A decisão de votar no Senado separadamente a cassação do mandato de presidente e a perda dos direitos políticos de Dilma Rousseff pegou a todos de surpresa. Isso porque a própria Constituição Federal prevê no art. 52, parágrafo único, a condenação (...) à perda do cargo, “com inabilitação, por oito anos, para o exercício de função pública, sem prejuízo das demais sanções judiciais cabíveis”.
Os senadores se apoiaram na Lei do Impeachment, de 1950, que dispõe no art. 33 que, no caso de condenação, “o Senado (...) fixará o prazo de inabilitação do condenado para o exercício de qualquer função pública”. A interpretação dos senadores a esse dispositivo legal foi a de que eles poderiam votar se caberia a pena da inabilitação ou não.
Essa forma de realizar o julgamento é nova, por isso poderá ensejar discussão no Supremo Tribunal Federal (STF), mas os juristas consultados pela reportagem afirmaram que, a princípio, não há problemas na forma escolhida. “O tema é altamente controvertido.

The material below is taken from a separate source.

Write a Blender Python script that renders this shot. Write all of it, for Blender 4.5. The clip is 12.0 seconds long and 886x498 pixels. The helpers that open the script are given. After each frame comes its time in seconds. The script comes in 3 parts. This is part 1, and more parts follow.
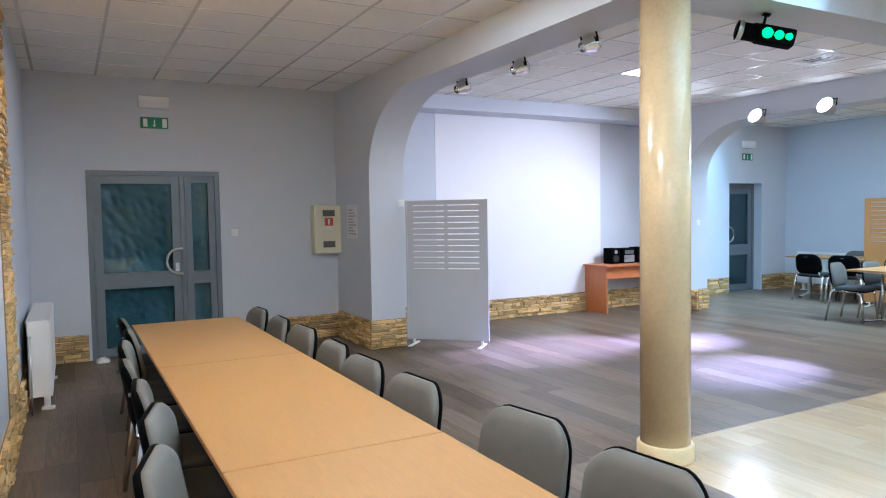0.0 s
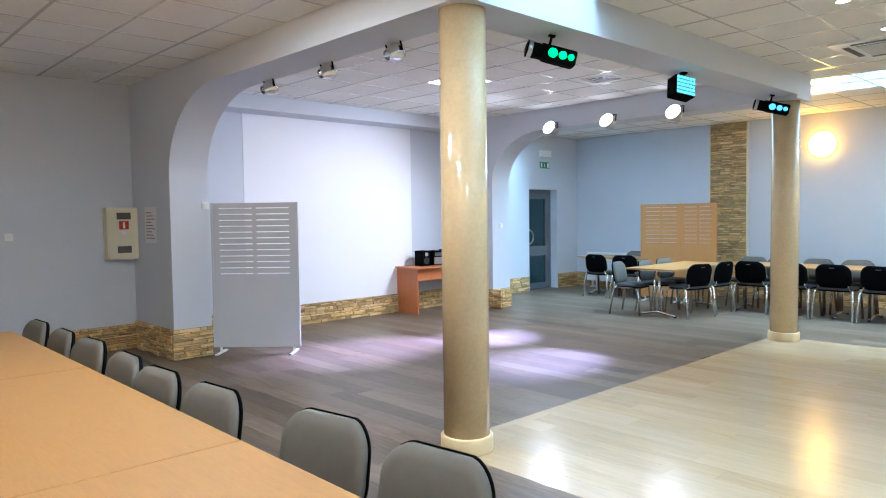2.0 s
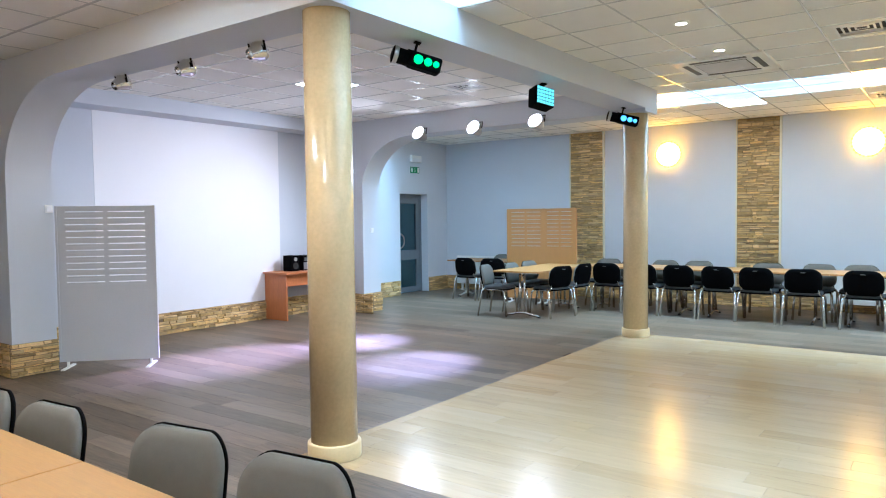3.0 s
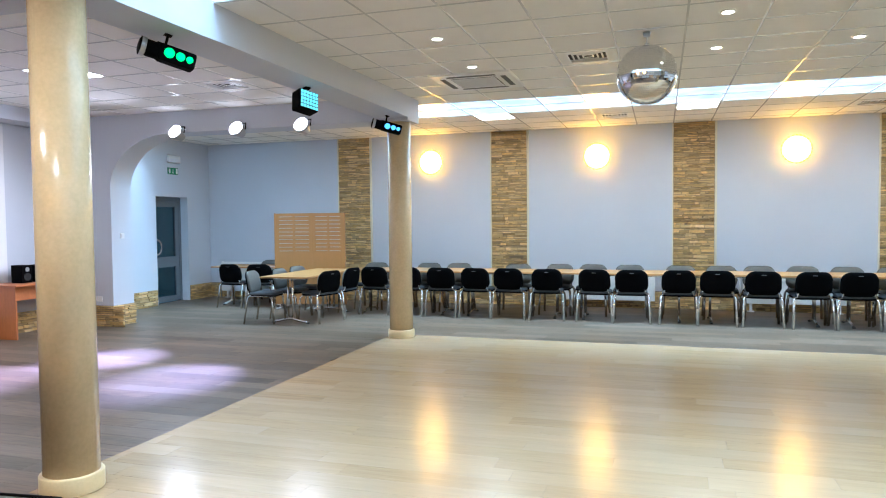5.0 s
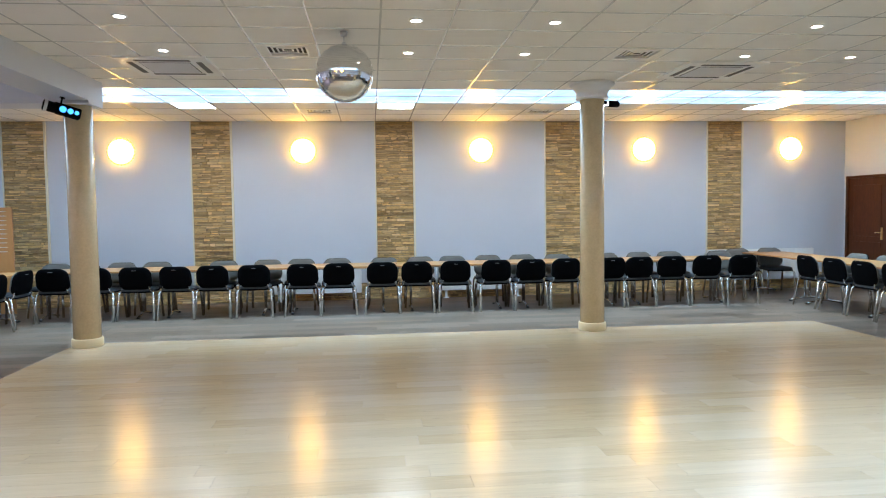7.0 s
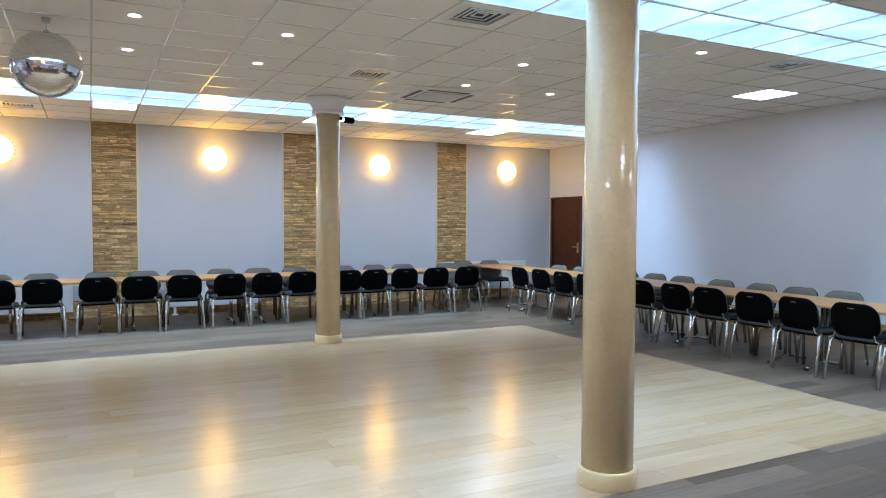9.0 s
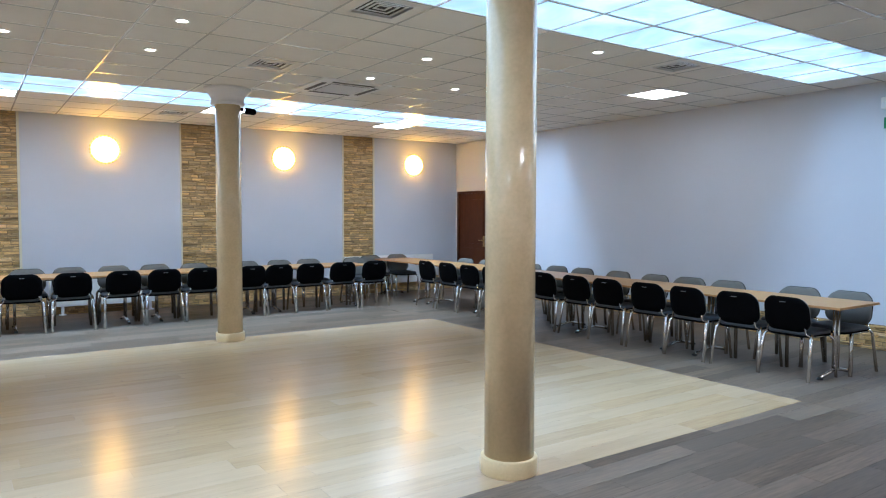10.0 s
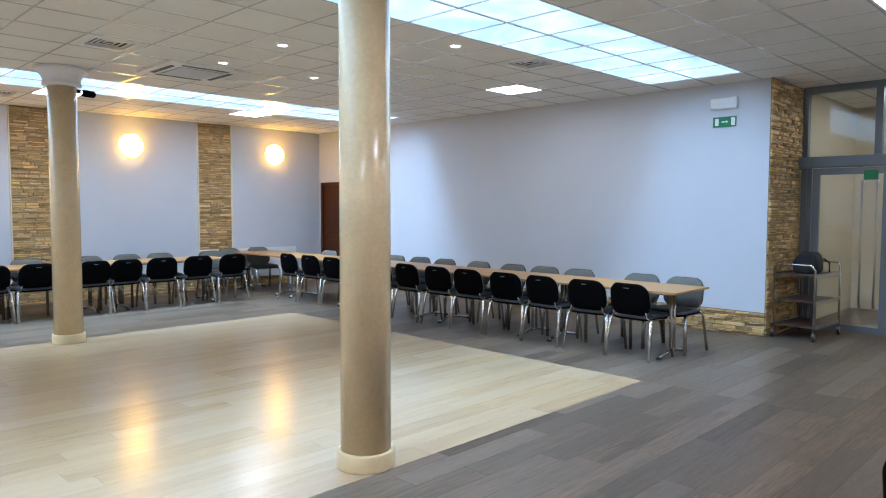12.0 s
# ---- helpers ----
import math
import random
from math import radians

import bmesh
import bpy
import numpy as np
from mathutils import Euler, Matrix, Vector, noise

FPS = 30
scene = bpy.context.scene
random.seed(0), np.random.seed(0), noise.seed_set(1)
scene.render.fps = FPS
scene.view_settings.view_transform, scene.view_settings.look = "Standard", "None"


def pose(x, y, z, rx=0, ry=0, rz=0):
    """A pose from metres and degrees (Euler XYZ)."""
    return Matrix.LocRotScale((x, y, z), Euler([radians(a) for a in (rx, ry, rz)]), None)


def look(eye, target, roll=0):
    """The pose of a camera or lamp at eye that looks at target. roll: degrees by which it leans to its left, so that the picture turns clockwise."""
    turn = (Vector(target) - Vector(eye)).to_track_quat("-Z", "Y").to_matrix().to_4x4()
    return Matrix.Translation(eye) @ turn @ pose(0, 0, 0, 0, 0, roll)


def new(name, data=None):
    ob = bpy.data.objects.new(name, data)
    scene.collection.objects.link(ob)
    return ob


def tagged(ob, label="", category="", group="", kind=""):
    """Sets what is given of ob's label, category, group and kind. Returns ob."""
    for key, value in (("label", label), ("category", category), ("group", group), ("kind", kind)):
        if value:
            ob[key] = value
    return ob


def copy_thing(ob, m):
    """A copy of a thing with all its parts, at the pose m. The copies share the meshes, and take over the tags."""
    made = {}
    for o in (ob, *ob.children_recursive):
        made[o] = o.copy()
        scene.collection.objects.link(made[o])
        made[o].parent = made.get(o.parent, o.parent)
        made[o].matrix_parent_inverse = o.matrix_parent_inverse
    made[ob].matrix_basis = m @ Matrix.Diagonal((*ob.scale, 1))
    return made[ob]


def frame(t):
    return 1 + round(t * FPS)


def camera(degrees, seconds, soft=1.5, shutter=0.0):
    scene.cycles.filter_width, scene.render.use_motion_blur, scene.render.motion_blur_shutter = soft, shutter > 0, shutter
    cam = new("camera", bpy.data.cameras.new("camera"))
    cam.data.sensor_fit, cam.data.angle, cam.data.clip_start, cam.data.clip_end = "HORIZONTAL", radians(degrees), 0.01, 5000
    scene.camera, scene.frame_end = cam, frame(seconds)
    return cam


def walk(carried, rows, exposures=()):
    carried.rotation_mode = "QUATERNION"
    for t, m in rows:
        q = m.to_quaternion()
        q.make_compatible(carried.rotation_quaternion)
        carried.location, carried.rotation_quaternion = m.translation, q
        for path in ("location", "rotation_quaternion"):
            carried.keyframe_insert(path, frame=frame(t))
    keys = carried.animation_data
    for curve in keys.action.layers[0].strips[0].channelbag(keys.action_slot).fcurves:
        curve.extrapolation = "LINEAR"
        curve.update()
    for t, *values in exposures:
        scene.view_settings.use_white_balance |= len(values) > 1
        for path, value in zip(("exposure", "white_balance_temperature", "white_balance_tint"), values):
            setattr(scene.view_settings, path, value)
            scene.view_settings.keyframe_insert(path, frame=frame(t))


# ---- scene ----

Tendo a dizer que sim [que a forma escolhida foi válida]. A lei do impeachment fazia essa diferença [das penas] e a Constituição Federal alterou apenas o prazo de inabilitação, que passou de cinco para oito anos”, explica o advogado e professor de Direito Eleitoral Luiz Fernando Pereira.
O advogado e professor de Direito Constitucional e Direito Processual Penal, Nourmírio Bittencourt Tesseroli Filho segue essa mesma linha: “O presidente do STF não poderia interferir nisso [na escolha dos senadores]. A Lei do Impeachment dá essa alternativa. Primeiro faz a votação pela perda do mandato e depois pela inabilitação a cargos públicos”.
Questionamento
Pereira explica que os senadores que se sintam lesados com a decisão podem impetrar um mandado de segurança no STF. “Qualquer senador pode questionar a cisão da votação. E já há quem defenda que não se possa cindir. O próprio ministro [presidente do Supremo, que presidiu a sessão de julgamento] Ricardo Lewandowski disse que o tema é controvertido”, explica.
Caso o STF não reveja essa decisão, ao contrário do senador Fernando Collor de Mello, que ficou inabilitado por 8 anos para exercer qualquer função pública após sofrer o impeachment como presidente da República em 1992, Dilma Rousseff poderá exercer qualquer cargo público, inclusive se eleger nas eleições de 2018, porque a Lei da Ficha Limpa não se aplica a presidentes. Ela só não poderá concorrer à Presidência da República nas eleições de 2018 porque, se ganhar, seria seu terceiro mandato consecutivo, o que é vedado pela Constituição Federal.
Foro privilegiado
Outra dúvida que cerca a decisão desta quarta-feira é se Dilma terá ou não foro privilegiado. Por ter perdido o mandato como presidente, ela passa a responder possíveis acusações por crimes comuns como todo cidadão, ou seja, no primeiro grau de jurisdição. Agora, se ela vier a ocupar um cargo que possua foro privilegiado, ela automaticamente passa a ter direito a ser julgada por um órgão colegiado – depende de qual cargo ou função ela passe a exercer.
O que diz a lei
Constituição Federal
Art. 52. Compete privativamente ao Senado Federal:
I - processar e julgar o Presidente e o Vice-Presidente da República nos crimes de responsabilidade, bem como os Ministros de Estado e os Comandantes da Marinha, do Exército e da Aeronáutica nos crimes da mesma natureza conexos com aqueles;
Parágrafo único. Nos casos previstos nos incisos I e II, funcionará como Presidente o do Supremo Tribunal Federal, limitando-se a condenação, que somente será proferida por dois terços dos votos do Senado Federal, à perda do cargo, com inabilitação, por oito anos, para o exercício de função pública, sem prejuízo das demais sanções judiciais cabíveis.
Lei do Impeachment Lei 1.079/50
Art. 2º Os crimes definidos nesta lei, ainda quando simplesmente tentados, são passíveis da pena de perda do cargo, com inabilitação, até cinco anos, para o exercício de qualquer função pública, imposta pelo Senado Federal nos processos contra o Presidente da República ou Ministros de Estado, contra os Ministros do Supremo Tribunal Federal ou contra o Procurador Geral da República.
Art. 33. No caso de condenação, o Senado por iniciativa do presidente fixará o prazo de inabilitação do condenado para o exercício de qualquer função pública; e no caso de haver crime comum deliberará ainda sobre se o Presidente o deverá submeter à justiça ordinária, independentemente da ação de qualquer interessado.